Last Updated: 4 Jan, 2021
Jumping Numbers
Moderate
Asked in companies
You are given a positive integer N, your task is to find all the Jumping Numbers smaller than or equal to N.
A number is defined as a Jumping Number if all adjacent digits in it have an absolute difference of 1.
Example :
2, 23, and 4343456 are Jumping numbers but 296 and 89498 are not.
Note:
The difference between ‘9’ and ‘0’ is not considered as 1. All single-digit numbers are considered as Jumping Numbers.
Input Format:
The first line contains an integer 'T' denoting the number of test cases.
The only line of each test case contains an integer N.
Output Format:
For each test case, print all the Jumping Numbers smaller than or equal to N in ascending order.
Note:
You do not need to print anything, it has already been taken care of. Just implement the given function.
Constraints:
1 <= T <= 100
1 <= N <= 10^8
Time Limit: 1 sec
Approaches
This is the basic solution to this problem.
- Traverse all numbers from 0 to N.
- For every traversed number, check if it is a Jumping Number or not.
- To check if a number is jumping or not, we’ll make a boolean function named check(), which will return true if the number is a jumping number.
- Inside this check function, we’ll first extract all the digits of the number and store it in an array.
- Then we check whether the absolute difference in the adjacent digits is 1 or not.
- If we encounter any two adjacent digits whose absolute difference is not 1, we return false. Else we return true.
- Inside our jumpingNumber() function we traverse all the numbers from 1 to N and call the check function to see whether the current number is a jumping number or not.
- If it is a jumping number, print it and move further to the next number.
- If this number is not a jumping number, then ignore it and move to the next number.
- This approach is very efficient as we won't be traversing all the numbers from 0 to N. Here we’ll be using the concept of Breadth-First Search using a FIFO queue.

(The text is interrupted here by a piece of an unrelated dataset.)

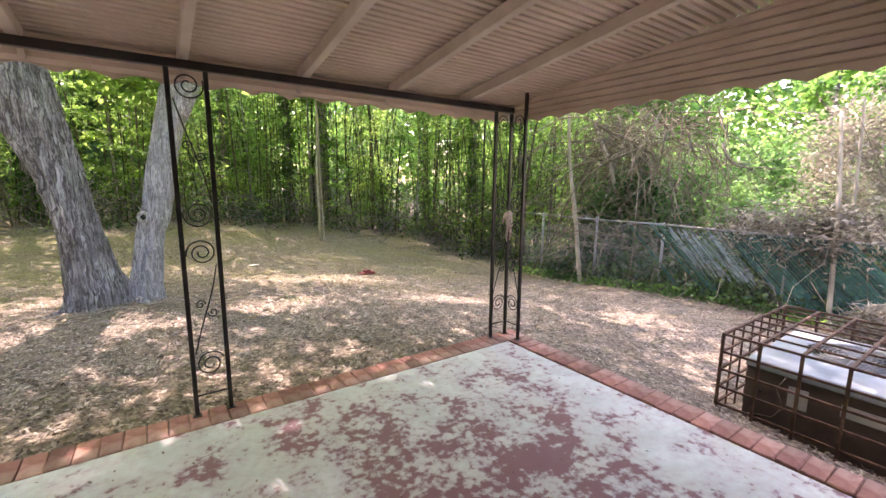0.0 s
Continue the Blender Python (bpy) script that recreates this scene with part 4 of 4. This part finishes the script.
bush("dry_brush", (9.6, -.6, .6), (1.0, 1.1, 2.7), 110, 70, .12, L_DRY, 98, "tan withered tree crown behind the fence", "dry brush", .35)
bush("straw_heap", (4.75, -1.85, gz(4.75, -1.85)), (.42, .45, .8), 60, 90, .16, L_DRY, 99, "heap of tan dry grass beside the fence", "dry grass", .12)
for i, (x, y, h, s) in enumerate(((20, 9, 8, 3.4), (22, 3, 9, 3.8), (21, -3, 9, 4.0), (17, 14, 10, 3.4), (28, 1, 14, 5), (22, -8, 11, 4.5), (14, -10, 8, 3.0))):
    wood_tree(x, y, h, .2, s, 95, 85, 0.34, L_BUSH, 500 + i, "sunlit green tree behind the chain-link fence", 0.05)

# leaning dead trunks and poles
def pole(rows, label, name="dead_trunk", material=PALEWOOD):
    pts, rad = spline([Vector(r) for r in rows], 12)
    bm = bmesh.new()
    tube(bm, pts, rad, 8)
    return thing(part(name, bm, material, smooth=True), label, "dead trunk")


pole([(6.45, 3.95, gz(6.45, 3.95) - .1, .06), (6.55, 4.3, .5, .055), (6.6, 4.62, 1.95, .045), (6.6, 4.75, 3.4, .035)], "pale dead trunk leaning over the fence")
pole([(8.0, 3.4, gz(8, 3.4), .06), (8.1, 4.3, 1.6, .05), (8.3, 5.2, 3.2, .04)], "bare grey trunk leaning in the vine mound")
pole([(6.5, -.97, gz(6.5, -.97) - .1, .04), (6.8, -.8, 1.0, .035), (7.3, -.54, 2.7, .025)], "bare tan sapling trunk behind the fence")
pole([(8.0, -.8, gz(8.0, -.8) - .1, .04), (8.0, -.75, 1.2, .03), (8.1, -.65, 3.0, .02)], "bare tan sapling trunk behind the fence")
wx, wy = 2.0, 11.3
pole([(wx, wy, gz(wx, wy) - .1, .05), (wx - .02, wy + .05, 1.5, .045), (wx + .05, wy + .1, 3.6, .035), (wx - .02, wy + .2, 6.5, .025)], "slender tan trunk at the edge of the bamboo")
pole([(wx + .16, wy + .1, gz(wx, wy) - .1, .04), (wx + .1, wy + .1, 1.5, .03), (wx + .12, wy + .2, 3.6, .02)], "slender tan trunk at the edge of the bamboo")

# ---- litter and small things on the ground ----
rng = np.random.default_rng(81)
n = 105000
r = 9.5 * np.sqrt(rng.random(n)) ** 1.25
a = rng.uniform(0, 2 * math.pi, n)
lx, ly = -3.2 + r * np.cos(a) * 1.15, 1.2 + r * np.sin(a)
ok = ~((lx > -4.9) & (lx < 0.17) & (ly < 0.1)) & (ly > -4) & (rng.random(n) < np.clip(1.7 - ly / 6.0, 0.25, 1))
lx, ly = lx[ok], ly[ok]
P = np.stack([lx, ly, ground_z(lx, ly) + 0.006 + 0.012 * rng.random(len(lx))], 1)
ob = leaves("leaf_litter", P, 0.042, LITTER, rng, 0.45, 0.0, 3.0, None, 0.2)
tagged(ob, "brown and grey dry leaves and wood chips strewn over the yard", "leaf litter", kind="stuff")

n = 90000
r = 6.5 * np.sqrt(rng.random(n)) ** 1.2
a = rng.uniform(0, 2 * math.pi, n)
lx, ly = -3.4 + r * np.cos(a) * 1.15, 1.6 + r * np.sin(a)
ok = ~((lx > -4.9) & (lx < 0.17) & (ly < 0.1)) & (ly > -2.5) & (rng.random(n) < np.clip(1.5 - ly / 6.0, 0.12, 1))
lx, ly = lx[ok], ly[ok]
P = np.stack([lx, ly, ground_z(lx, ly) + 0.010 + 0.014 * rng.random(len(lx))], 1)
tagged(leaves("wood_chips", P, 0.032, PALECHIP, rng, 0.3, 0.0, 2.2, None, 0.3), "pale shredded wood chips and leaf bits over the yard", "wood chips", kind="stuff")

n = 24000
lx, ly = rng.uniform(-15.5, 6.2, n), rng.uniform(.3, 14.5, n)
P = np.stack([lx, ly, ground_z(lx, ly) + 0.008], 1)
tagged(leaves("far_litter", P, 0.065, LITTER, rng, 0.45, 0.0, 4.0, None, 0.08), "brown dry leaves scattered over the far yard", "leaf litter", kind="stuff")
n = 420
lx, ly = rng.uniform(-4.5, -.15, n), -.2 - 3.6 * rng.random(n) ** 1.3
P = np.stack([lx, ly, 0.003 + 0.003 * rng.random(n)], 1)
tagged(leaves("patio_debris", P, 0.022, LITTER, rng, 0.5, 0.0, 5.0, None, 0.05), "small dry leaf crumbs lying on the patio", "leaf litter", kind="stuff")


def stick(x, y, L, a, r, label="thin dry twig lying on the leaf litter", m=CHIP):
    pts = []
    for f in np.linspace(0, 1, 6):
        px, py = x + L * f * math.cos(a + .25 * f), y + L * f * math.sin(a + .25 * f)
        pts.append((px, py, gz(px, py) + r + .016))
    bm = bmesh.new()
    tube(bm, pts, [r * (1 - .5 * f) for f in np.linspace(0, 1, 6)], 5)
    return thing(part("twig", bm, m, smooth=True), label, "twig", "fallen twigs")


for i in range(46):
    stick(rng.uniform(-9, 2.5), rng.uniform(1.0, 6.5), rng.uniform(.15, .55), rng.uniform(0, 6.3), rng.uniform(.0035, .008))
for i in range(60):
    a, d = rng.uniform(3.0, 6.6), rng.uniform(.45, 1.9)
    stick(TX + d * math.cos(a) * 1.3, TY + d * math.sin(a), rng.uniform(.25, .8), rng.uniform(0, 6.3), rng.uniform(.003, .007), "thin pale twig lying round the tree foot", (CHIP, DEADWOOD)[i % 2])
stick(-5.9, 1.15, .35, .5, .012)
stick(-3.9, 3.85, 1.7, -.12, .006, "long pale root-like stick by the tree foot", PALEWOOD)
for x, y, L, a in ((-15.2, 4.2, 1.8, .9), (-15.4, 1.2, 2.0, 1.2), (-15.8, 6.6, 1.6, 1.0)):
    stick(x, y, L, a, .025, "long fallen branch at the foot of the ivy", DEADWOOD)


def tuft(x, y, size, n, leaf, material, seed, label, category, name, aspect=.12):
    rng = np.random.default_rng(seed)
    P = rng.normal(0, 1, (n, 3)) * np.array([size, size, 0])
    P[:, 2] = 0.01
    ob = leaves(name, P, leaf, material, rng, aspect, -.75, .2)
    ob.location = (x, y, gz(x, y))
    return tagged(ob, label, category, kind="stuff")


tuft(-5.53, 2.62, .06, 300, .07, L_MOSS, 1, "small yellow-green moss tuft among the dry leaves", "moss", "moss_tuft")
tuft(-5.15, 3.25, .05, 16, .06, L_GRASS, 2, "small pale green weed growing in the litter", "weed", "weed", .5)
tuft(-7.1, 2.65, .06, 40, .07, L_GRASS, 3, "small green weed growing in the litter", "weed", "weed", .35)
tuft(-4.9, 1.15, .05, 16, .05, L_GRASS, 4, "small green weed growing in the litter", "weed", "weed", .5)
tuft(-6.1, 4.9, .22, 220, .05, L_GRASS, 5, "thin patch of green grass in the yard", "grass", "grass_patch")
tuft(-4.3, 7.8, .45, 280, .06, L_GRASS, 6, "thin patch of green grass in the yard", "grass", "grass_patch")
tuft(-1.9, 6.3, .3, 260, .05, L_GRASS, 7, "thin patch of green grass in the yard", "grass", "grass_patch")
tuft(-1.1, 3.2, .2, 90, .07, L_GRASS, 8, "thin patch of green grass in the yard", "grass", "grass_patch")
tuft(-7.5, 6.5, .5, 290, .06, L_GRASS, 9, "thin patch of green grass in the yard", "grass", "grass_patch")
n = 16000
gx, gy = rng.uniform(-14, 3, n), rng.uniform(3.5, 12, n)
ok = np.sin(gx * .9 + 1.3 * np.sin(gy * .5)) + np.sin(gy * 1.1 - .6 * gx) + rng.normal(0, .5, n) > .3
gx, gy = gx[ok], gy[ok]
tagged(leaves("thin_grass", np.stack([gx, gy, ground_z(gx, gy) + .004], 1), .055, L_GRASS, rng, .12, -.6, .2), "thin short yellow-green grass blades in the mid yard", "grass", kind="stuff")
tuft(6.3, -.6, .12, 50, .2, L_BRIGHT, 10, "bright green sapling leaves in front of the fence", "sapling", "sapling", .5)

# red scrap, pale leaf, green stake
bm = bmesh.new()
z = gz(1.35, 6.1)
box(bm, 1.17, 1.53, 6.02, 6.20, z + .0, z + .06, .02)
box(bm, 1.27, 1.43, 6.04, 6.17, z + .055, z + .11, .018)
thing(part("red_scrap", bm, REDPL), "faded red plastic scrap lying on the yard", "scrap")
bm = bmesh.new()
z = gz(-.85, 7.5)
box(bm, -.98, -.74, 7.44, 7.56, z, z + .02, .008)
thing(part("pale_board", bm, PALE), "small pale board lying on the leaf litter", "board")
for x, y, s in ((-13.6, 15.4, .16), (-14.6, 16.1, .2), (-13.0, 14.2, .10), (-9.8, 14.2, .14)):
    bm = bmesh.new()
    bmesh.ops.create_icosphere(bm, subdivisions=2, radius=s)
    for v in bm.verts:
        v.co *= 1 + .35 * noise.noise(v.co * 4 / s * .3)
        v.co.z *= .4
    bmesh.ops.translate(bm, vec=(x, y, gz(x, y) + s * .25), verts=bm.verts)
    thing(part("pale_stone", bm, PALE), "pale stone at the edge of the woods", "stone", "pale stones")
gx_, gy_ = -6.05, -0.12
bm = bmesh.new()
z = gz(gx_, gy_)
tube(bm, [(gx_, gy_, z - .1), (gx_, gy_, 1.30)], .006, 8)
st = part("garden_stake", bm, GALV, smooth=True)
thing(st, "slim grey garden stake with a green tip beside the patio", "stake")
bm = bmesh.new()
tube(bm, [(gx_, gy_, 1.22), (gx_, gy_, 1.36), (gx_, gy_, 1.372)], [.010, .010, .005], 8)
part("tip", bm, GREENPL, st, "green plastic tip", True)

# ---- bricks of the border, each laid across the edge ----
def brick_mesh(seed):
    rng = np.random.default_rng(seed)
    bm = bmesh.new()
    box(bm, -.0502, .0502, -.103, .103, -.05, 0, .006)
    for v in bm.verts:
        v.co += Vector(rng.normal(0, .0015, 3))
    me = bpy.data.meshes.new("brick")
    bmesh.ops.recalc_face_normals(bm, faces=bm.faces)
    bm.to_mesh(me)
    bm.free()
    me.materials.append(BRICK)
    return me


BM = [brick_mesh(i) for i in range(6)]
rng = np.random.default_rng(7)


def lay(x, y, turn):
    ob = new("brick", BM[rng.integers(6)])
    ob.parent = border
    ob.location = (x, y, 0.003 + rng.normal(0, .0012))
    ob.rotation_euler = (rng.normal(0, .008), rng.normal(0, .008), turn + rng.normal(0, .012))


for i in range(47):
    lay(0.085 - i * 0.1045, -0.048, 0)
for i in range(43):
    lay(0.024, -0.206 - i * 0.1045, math.pi / 2)
for i in range(43):
    lay(-4.735, -0.206 - i * 0.1045, math.pi / 2)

Assume that we have a graph where the starting node is 0. From that node, we go to whichever next node is possible using Breadth-First Search(we can also use Depth First Search). We’ll continue this till the numbers are less than N if they become greater than N, we stop. Let us understand how we’ll implement this.

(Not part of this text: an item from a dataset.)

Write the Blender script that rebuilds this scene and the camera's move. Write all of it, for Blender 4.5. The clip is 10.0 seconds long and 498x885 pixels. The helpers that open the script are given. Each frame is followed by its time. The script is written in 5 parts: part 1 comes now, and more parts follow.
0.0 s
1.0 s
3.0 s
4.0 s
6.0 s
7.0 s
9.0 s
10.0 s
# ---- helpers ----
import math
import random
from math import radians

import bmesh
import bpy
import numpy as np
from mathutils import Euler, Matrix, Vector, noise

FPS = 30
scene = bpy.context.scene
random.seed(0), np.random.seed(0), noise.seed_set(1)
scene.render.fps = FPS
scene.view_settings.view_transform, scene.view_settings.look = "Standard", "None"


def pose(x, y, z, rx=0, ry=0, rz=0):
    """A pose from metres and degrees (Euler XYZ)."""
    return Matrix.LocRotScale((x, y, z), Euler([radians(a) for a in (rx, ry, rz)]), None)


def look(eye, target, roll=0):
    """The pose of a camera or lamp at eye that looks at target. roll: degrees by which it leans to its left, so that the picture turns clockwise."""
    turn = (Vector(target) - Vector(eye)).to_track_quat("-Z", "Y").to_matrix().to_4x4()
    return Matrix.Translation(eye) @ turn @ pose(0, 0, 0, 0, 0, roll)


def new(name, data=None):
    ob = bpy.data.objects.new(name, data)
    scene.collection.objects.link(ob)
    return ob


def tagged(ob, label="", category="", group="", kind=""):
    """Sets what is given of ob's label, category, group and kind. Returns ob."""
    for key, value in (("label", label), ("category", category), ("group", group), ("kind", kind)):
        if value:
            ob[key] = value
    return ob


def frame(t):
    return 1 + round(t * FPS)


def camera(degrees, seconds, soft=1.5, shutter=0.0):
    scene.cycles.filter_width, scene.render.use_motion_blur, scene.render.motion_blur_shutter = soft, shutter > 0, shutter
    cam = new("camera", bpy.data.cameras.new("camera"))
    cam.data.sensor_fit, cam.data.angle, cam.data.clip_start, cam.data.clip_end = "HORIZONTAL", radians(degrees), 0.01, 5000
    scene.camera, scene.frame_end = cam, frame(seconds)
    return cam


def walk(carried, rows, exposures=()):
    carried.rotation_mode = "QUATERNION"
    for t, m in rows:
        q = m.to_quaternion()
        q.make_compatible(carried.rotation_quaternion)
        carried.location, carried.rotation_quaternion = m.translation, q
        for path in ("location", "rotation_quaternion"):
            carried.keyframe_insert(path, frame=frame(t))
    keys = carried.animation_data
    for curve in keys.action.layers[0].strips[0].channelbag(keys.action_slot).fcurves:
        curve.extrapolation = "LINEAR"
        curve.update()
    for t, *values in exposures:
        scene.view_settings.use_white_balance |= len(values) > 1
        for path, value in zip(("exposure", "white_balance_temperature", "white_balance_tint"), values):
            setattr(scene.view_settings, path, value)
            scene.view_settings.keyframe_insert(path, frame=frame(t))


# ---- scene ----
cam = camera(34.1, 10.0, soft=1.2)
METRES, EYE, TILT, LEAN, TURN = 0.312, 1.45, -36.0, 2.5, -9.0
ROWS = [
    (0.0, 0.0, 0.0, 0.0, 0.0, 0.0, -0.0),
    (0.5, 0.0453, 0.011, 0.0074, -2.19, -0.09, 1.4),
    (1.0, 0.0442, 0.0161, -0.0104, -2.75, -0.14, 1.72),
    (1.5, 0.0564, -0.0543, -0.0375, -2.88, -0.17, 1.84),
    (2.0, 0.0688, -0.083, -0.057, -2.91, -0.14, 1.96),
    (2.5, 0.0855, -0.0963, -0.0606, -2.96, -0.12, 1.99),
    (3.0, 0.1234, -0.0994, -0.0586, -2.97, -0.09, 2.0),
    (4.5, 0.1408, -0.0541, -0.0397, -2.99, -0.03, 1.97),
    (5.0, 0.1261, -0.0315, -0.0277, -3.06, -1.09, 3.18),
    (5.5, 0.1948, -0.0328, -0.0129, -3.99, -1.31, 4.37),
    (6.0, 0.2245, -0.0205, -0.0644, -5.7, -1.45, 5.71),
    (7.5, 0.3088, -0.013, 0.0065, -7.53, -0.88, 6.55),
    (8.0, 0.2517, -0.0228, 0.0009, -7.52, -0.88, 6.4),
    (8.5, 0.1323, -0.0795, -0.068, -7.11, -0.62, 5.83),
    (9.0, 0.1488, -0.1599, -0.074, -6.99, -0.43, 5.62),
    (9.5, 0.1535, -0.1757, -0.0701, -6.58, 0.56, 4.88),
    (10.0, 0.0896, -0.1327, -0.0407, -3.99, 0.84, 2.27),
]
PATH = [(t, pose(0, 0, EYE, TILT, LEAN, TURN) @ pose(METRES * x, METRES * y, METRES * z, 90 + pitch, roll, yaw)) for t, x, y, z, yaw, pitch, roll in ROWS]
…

- We create our function jumpingNumbers() inside which will be similar to a bfs function.
- Inside this, we’ll create a queue and we will then enqueue the iterator(i) to it(let’s name it num), i.e we’ll push num into this queue.
- Now we run a loop till this queue becomes empty.
- We assign the front value to the queue to this “num” and then pop this value from the queue.
- Now we check if num is less than N or not. Only if this condition is true we move further.
- We print this num value and then push in all the values which we can reach from this num value. We do this by making the following cases.
- If the last digit of num is 0, then we push the value of num+(last digit + 1), as we cannot decrease our unit digit’s place more than 0.
- If the last digit of num is 9, then we push the value of num+(last digit - 1), as we cannot increase our unit digit’s place more than 9.
- For all other cases, we both push both num+(last digit + 1) and num+(last digit - 1), as we can decrease and increase the unit digit’s place by 1.
Finally, as the output needs to be in ascending order, we sort our array accordingly
For example, let’s take N = 20.
- Our first step will be to print 0.
- Then we start with 1 and print all integers till 9.
- From 1 we can go to 0 and 2, hence we print 10 and 12.
- Then we go to 2 and print 2 and similarly print 21 and 23.
- Now we go to 3, we print 3. Now we see that from 3 we can go to 2 and 4 but this will result in violating our condition, as both of these combinations will be 32 and 34 which is greater than 20, hence we’ll not print them.
- Our final answer will be 0 1 2 3 4 5 6 7 8 9 10 12 21 23